Emerging Africa Infrastructure Fund (EAIF), one of the project partners, announces that Kikagati Power Company Limited (KPCL) has completed the financing round for the Kikagati hydroelectric project on the Tanzania-Uganda border.
Kikagati Power Company (KPC), the ad hoc company developing the Kikagati hydroelectric power plant, has finalised the financing of its project. It is located in East Africa, on the border between Uganda and Tanzania. The announcement was made by Emerging Africa Infrastructure Fund (EAIF) of the Private Infrastructure Development Group (PIDG), a multi-donor organisation with members from seven European countries and the World Bank Group.
This financial institution invested $27 million in the Kikagati hydroelectric project. The Dutch Development Finance Corporation (FMO) also lent KPC $27 million.
A 14 MW capacity
The Kikagati hydroelectric project will require a total investment of $87 million.
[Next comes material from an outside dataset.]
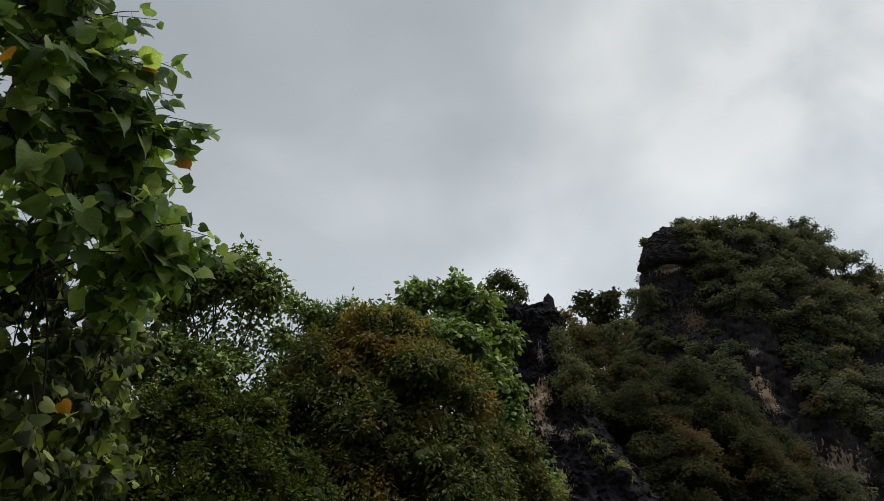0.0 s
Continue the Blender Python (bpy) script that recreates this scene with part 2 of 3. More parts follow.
M_bright = leaf_material("fresh_green_leaves", [(0.2, (0.028, 0.037, 0.0075)), (0.5, (0.061, 0.078, 0.0125)), (0.85, (0.145, 0.165, 0.027))], False, 0.5, 0.28, 0.4, 0.6, gloss=0.1)
M_broad = leaf_material("broad_green_leaves", [(0.2, (0.066, 0.106, 0.031)), (0.5, (0.158, 0.22, 0.06)), (0.85, (0.345, 0.41, 0.112))], False, 0.45, 0.3, 0.35, 0.9, gloss=0.15)
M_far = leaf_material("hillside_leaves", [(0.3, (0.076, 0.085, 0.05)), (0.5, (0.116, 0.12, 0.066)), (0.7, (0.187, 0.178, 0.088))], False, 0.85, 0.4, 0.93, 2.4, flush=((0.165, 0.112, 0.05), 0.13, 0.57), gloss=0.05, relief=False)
# hillside_leaves over again with shade put into the colour, for the dimmer slope
M_far_shaded = leaf_material("shaded_hillside_leaves", [(0.3, (0.03, 0.034, 0.0165)), (0.5, (0.048, 0.051, 0.022)), (0.7, (0.09, 0.081, 0.032))], False, 0.85, 0.4, 0.92, 2.4, flush=((0.12, 0.08, 0.034), 0.13, 0.57), gloss=0.05, relief=False)
M_grass = leaf_material("ledge_grass", [(0.2, (0.15, 0.175, 0.048)), (0.9, (0.37, 0.38, 0.11))], False, 0.6, 0.3, 0.4, 1.0)
M_bark = rough_material("dark_bark", [(0.3, (0.035, 0.028, 0.022)), (0.7, (0.11, 0.09, 0.07))], 9.0, 0.02, stretch=(1, 1, 0.3))
M_soil = rough_material("grassy_soil", [(0.3, (0.03, 0.045, 0.015)), (0.7, (0.10, 0.11, 0.05))], 0.8, 0.1)
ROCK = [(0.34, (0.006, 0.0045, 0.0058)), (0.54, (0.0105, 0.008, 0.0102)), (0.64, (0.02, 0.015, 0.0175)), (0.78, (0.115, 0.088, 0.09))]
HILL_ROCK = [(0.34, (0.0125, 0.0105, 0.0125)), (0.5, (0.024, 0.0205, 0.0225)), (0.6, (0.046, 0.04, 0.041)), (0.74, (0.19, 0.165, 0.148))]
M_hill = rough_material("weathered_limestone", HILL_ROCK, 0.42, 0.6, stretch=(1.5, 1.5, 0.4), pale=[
    ((30.29, 63.60, 19.58), (0.72, 7, 2.5), (0.38, 0.26, 0.16)),
    ((30.46, 63.40, 18.27), (0.72, 7, 1.1), (0.35, 0.25, 0.16)),
    ((30.68, 64.00, 23.92), (0.7, 7, 0.5), (0.26, 0.21, 0.18)),
    ((27.95, 64.00, 20.92), (0.5, 7, 0.9), (0.18, 0.14, 0.11)),
    ((26.42, 66.20, 28.17), (1.6, 6, 1.3), (0.14, 0.09, 0.06)),
    ((34.67, 61.80, 11.84), (1.8, 7, 2.4), (0.27, 0.2, 0.14)),
    ((35.31, 67.40, 33.82), (0.35, 6, 1.5), (0.26, 0.22, 0.19)),
    ((37.47, 67.40, 33.13), (0.4, 6, 1.3), (0.26, 0.22, 0.19)),
    ((24.57, 65.40, 34.15), (1.4, 6, 0.4), (0.36, 0.29, 0.23)),
])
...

It will “strengthen the foundations of economic development in Uganda and Tanzania”, according to stakeholders.
The hydroelectric dam is built on the Kagera River, the largest tributary of Lake Victoria, which serves as the natural border between Tanzania and Uganda. On this 400 km long river, KPC engineers have been building an 8.5 m high and 300 m long dam since 2018. It will have a 4 km2 reservoir in Tanzanian territory. The water retention will allow the three 5.5 MW generators of the nearby power plant to operate. At the same time, a 33 kV transmission line will also be built.
This project is also supported by the Africa Renewable Energy Fund, a $205 million fund managed by Berkeley Energy. All loans contracted under this project will be repaid over a period of 16 years. KPC will sell the electricity generated by the plant to Uganda Electricity Transmission Company Limited. The Ugandan state-owned company, which is responsible for electricity distribution, will sell some of this energy to Tanzania Electric Supply Company Limited (Tanesco).
This project is part of the GetFit (Global Energy Transfer Feed-in Tariff) programme. It was set up by the European Union with the support of a number of its member governments. The main objective of the programme is to help East African countries “follow a low-carbon, climate-resilient development path” to promote growth, poverty reduction and climate change mitigation.